A cover story in major Indian glossy Open Magazine in December details evidence of corruption and collusion between Vedanta and the Orissa state government, local officials, judges and the police to force the project through. Meanwhile Vedanta’s chairman and 56.7% owner Anil Agarwal has launched a rare PR crusade claiming that Vedanta ‘have not cut one tree’ and respects and preserves the rights of the protesting indigenous tribe living on the threatened mountain. He sets out his extractive philosophy for India – suggesting that exploration should be drastically increased and regulation decreased to provide for the domestic market for metals and oil.
If Vedanta loses the case to allow state owned company Orissa Mining Corporation to mine the mountain on their behalf they may have to close the dependent Lanjigarh refinery costing them billions. Under enormous pressure from Vedanta the Orissa government has suggested alternative bauxite supplies from a deposit located in a major wildlife sanctuary and tribal area at Karlapat arousing anger and opposition from grassroots groups.
The court’s decision rests on whether the Green Bench of India’s Supreme Court rules the rights of forest dwellers to be ‘inalienable or compensatory’. In view of this, India’s Tribal Affairs Minister V Kishore Chandra Deo has asked the Environment Minister to ensure the rights of forest dwellers is protected in the spirit of the Forest Dwellers Act.

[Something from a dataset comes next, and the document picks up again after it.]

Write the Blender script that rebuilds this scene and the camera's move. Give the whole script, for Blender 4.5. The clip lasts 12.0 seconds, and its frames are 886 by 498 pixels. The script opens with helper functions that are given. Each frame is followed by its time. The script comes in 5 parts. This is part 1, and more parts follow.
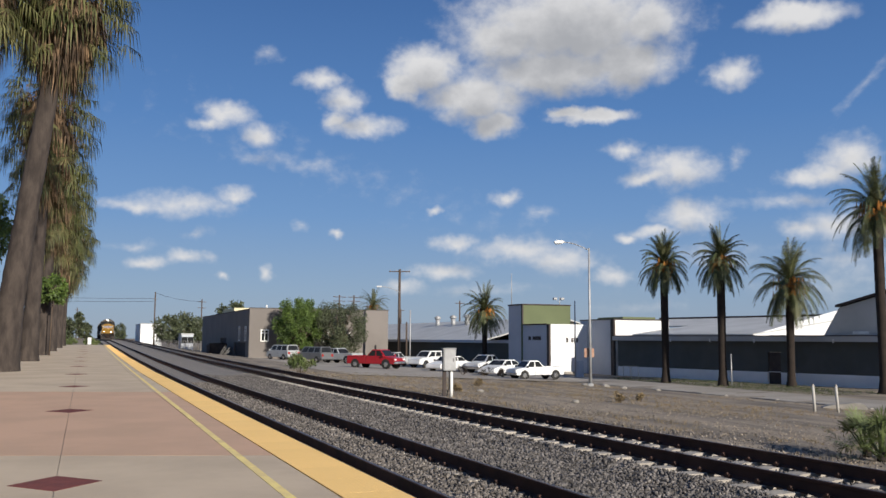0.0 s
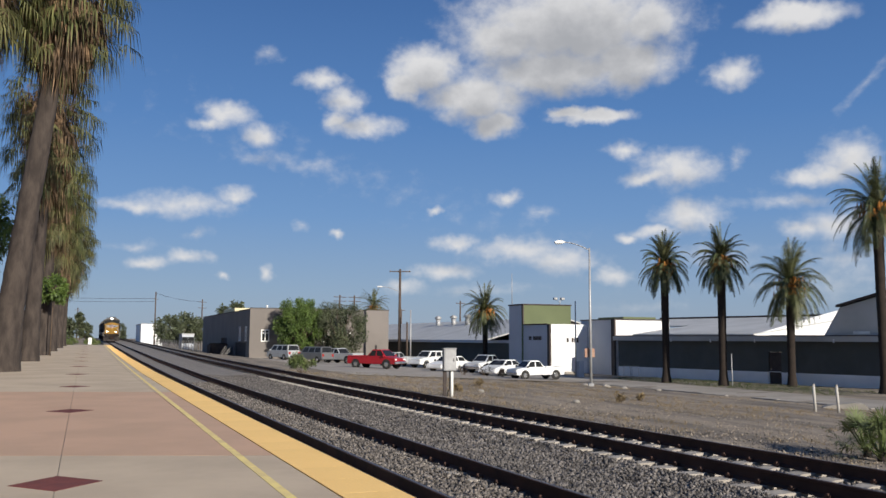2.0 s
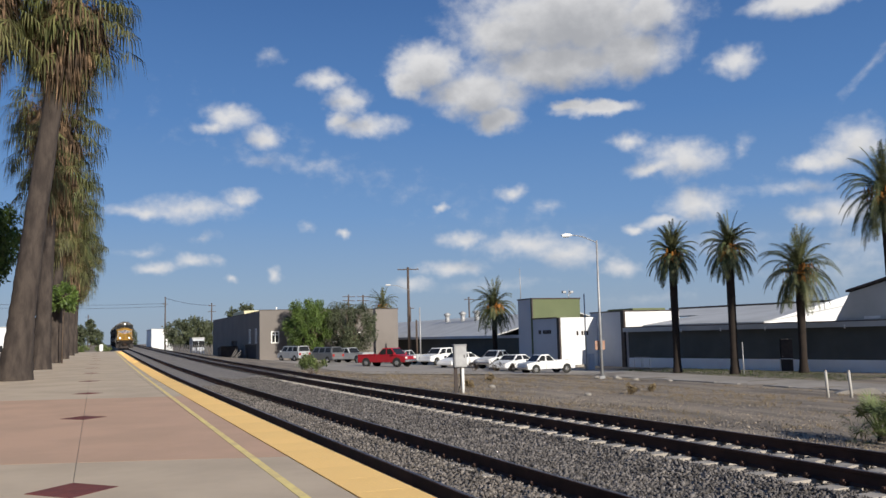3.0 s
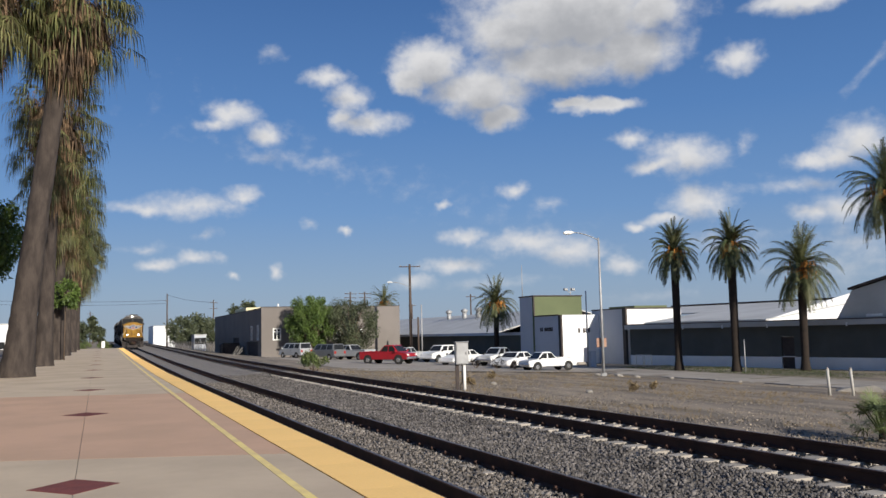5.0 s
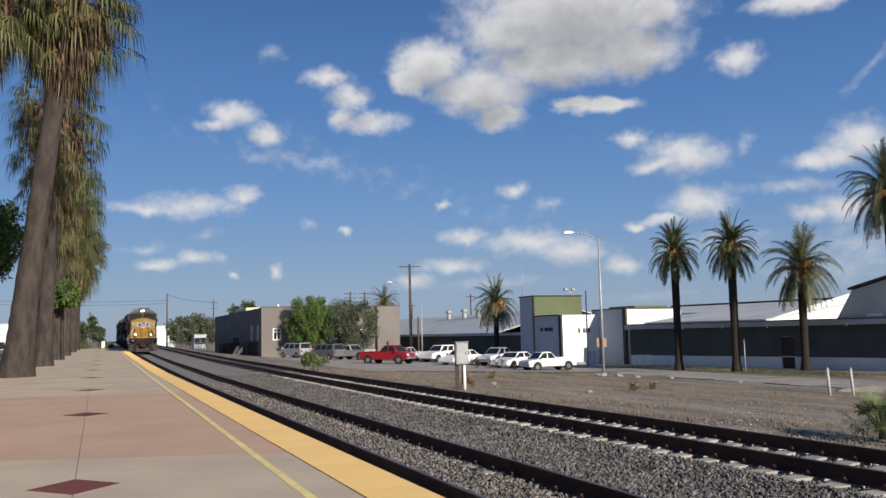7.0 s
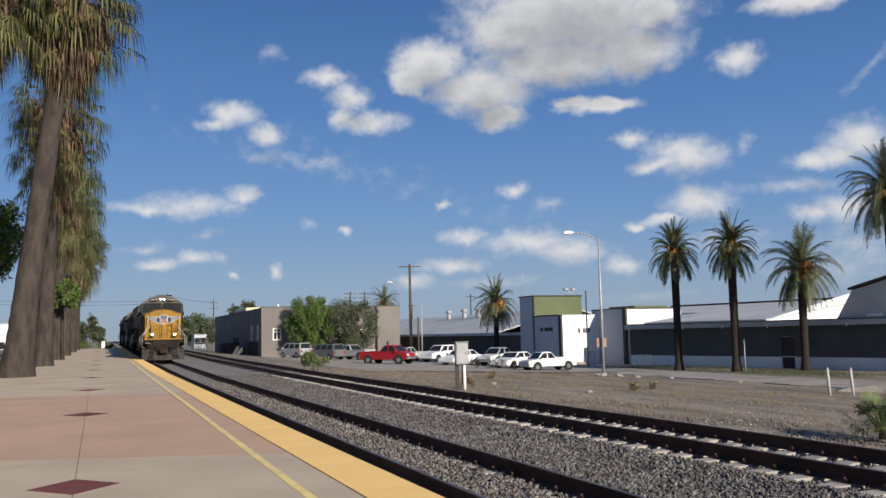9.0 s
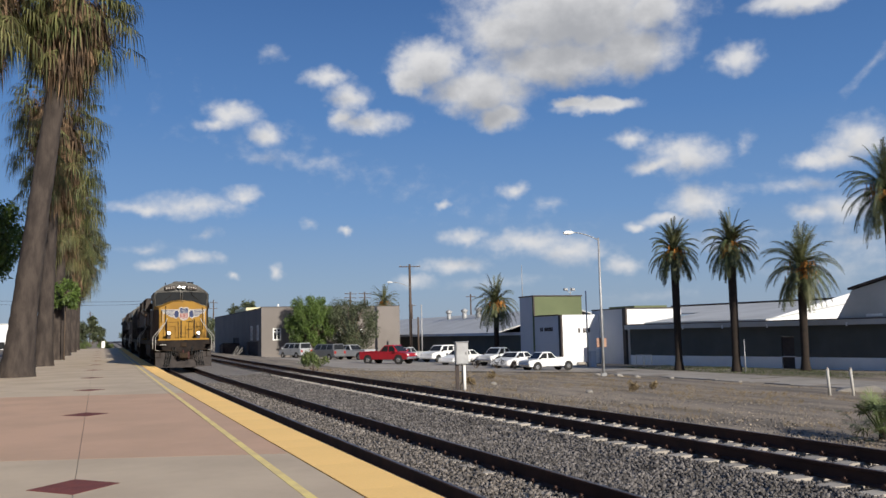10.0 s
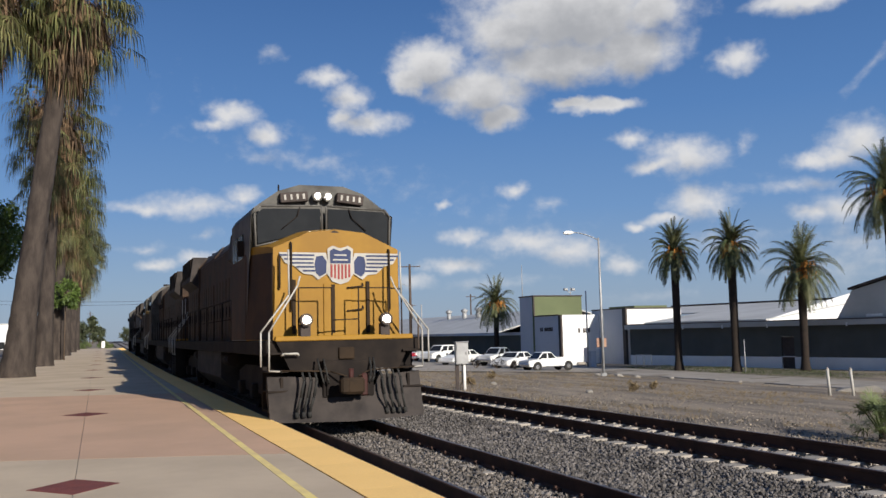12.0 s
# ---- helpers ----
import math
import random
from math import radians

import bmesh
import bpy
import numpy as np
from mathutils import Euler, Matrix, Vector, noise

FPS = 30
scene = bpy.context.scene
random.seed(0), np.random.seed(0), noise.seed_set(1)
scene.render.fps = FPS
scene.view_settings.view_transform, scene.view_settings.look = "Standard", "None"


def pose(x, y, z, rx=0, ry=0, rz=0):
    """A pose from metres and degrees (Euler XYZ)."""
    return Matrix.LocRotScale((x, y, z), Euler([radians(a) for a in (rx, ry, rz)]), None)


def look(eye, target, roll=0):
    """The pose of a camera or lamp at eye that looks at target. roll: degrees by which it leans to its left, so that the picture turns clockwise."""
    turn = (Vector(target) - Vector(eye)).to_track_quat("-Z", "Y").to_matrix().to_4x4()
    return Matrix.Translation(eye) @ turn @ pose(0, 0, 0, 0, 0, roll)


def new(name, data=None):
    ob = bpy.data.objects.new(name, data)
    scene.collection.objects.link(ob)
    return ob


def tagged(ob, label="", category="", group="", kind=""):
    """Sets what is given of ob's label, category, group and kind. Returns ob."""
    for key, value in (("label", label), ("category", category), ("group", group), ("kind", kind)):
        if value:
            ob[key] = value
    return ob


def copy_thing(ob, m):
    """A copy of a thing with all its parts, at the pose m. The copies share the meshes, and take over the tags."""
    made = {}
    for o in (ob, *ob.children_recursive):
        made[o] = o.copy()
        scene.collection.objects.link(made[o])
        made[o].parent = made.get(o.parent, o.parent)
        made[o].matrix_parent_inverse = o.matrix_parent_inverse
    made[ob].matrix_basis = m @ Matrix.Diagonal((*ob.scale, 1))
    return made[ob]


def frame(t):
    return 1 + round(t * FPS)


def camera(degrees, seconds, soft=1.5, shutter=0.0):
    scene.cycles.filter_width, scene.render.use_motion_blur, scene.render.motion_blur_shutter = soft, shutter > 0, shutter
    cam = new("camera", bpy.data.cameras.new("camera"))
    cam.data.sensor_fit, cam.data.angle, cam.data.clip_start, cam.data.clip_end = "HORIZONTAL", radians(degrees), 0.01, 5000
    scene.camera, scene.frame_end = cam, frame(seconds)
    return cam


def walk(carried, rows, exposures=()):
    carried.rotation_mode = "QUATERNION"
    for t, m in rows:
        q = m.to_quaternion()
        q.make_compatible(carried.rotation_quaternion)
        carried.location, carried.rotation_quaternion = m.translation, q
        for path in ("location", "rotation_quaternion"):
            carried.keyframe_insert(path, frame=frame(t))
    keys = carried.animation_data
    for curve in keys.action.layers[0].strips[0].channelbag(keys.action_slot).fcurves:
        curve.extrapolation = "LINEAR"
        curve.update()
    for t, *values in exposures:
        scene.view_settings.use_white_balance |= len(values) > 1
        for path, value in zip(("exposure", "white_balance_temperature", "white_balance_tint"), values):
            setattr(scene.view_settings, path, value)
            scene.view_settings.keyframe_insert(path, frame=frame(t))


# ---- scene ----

Speaking about the verdict, Dongria Kond activist Lado Sikaka states: “We will continue our fight even if Vedanta gets permission. Are these Judges above the Law? In effect, they act as if they are. Niyamgiri belongs to us. We are fighting because We are part of it. Our women are harassed and we are called by the police and threatened not to go to rallies. Last month they have been working like Vedanta’s servants.”
Foil Vedanta’s Samarendra Das says:
“Vedanta is not the only mining company that should be de-listed for their corporate crimes. Infamous London listed offenders Lonmin in South Africa, Monterrico in Peru, GCM in Phulbari and Bumi in Indonesia should also be investigated for extensive human rights atrocities.”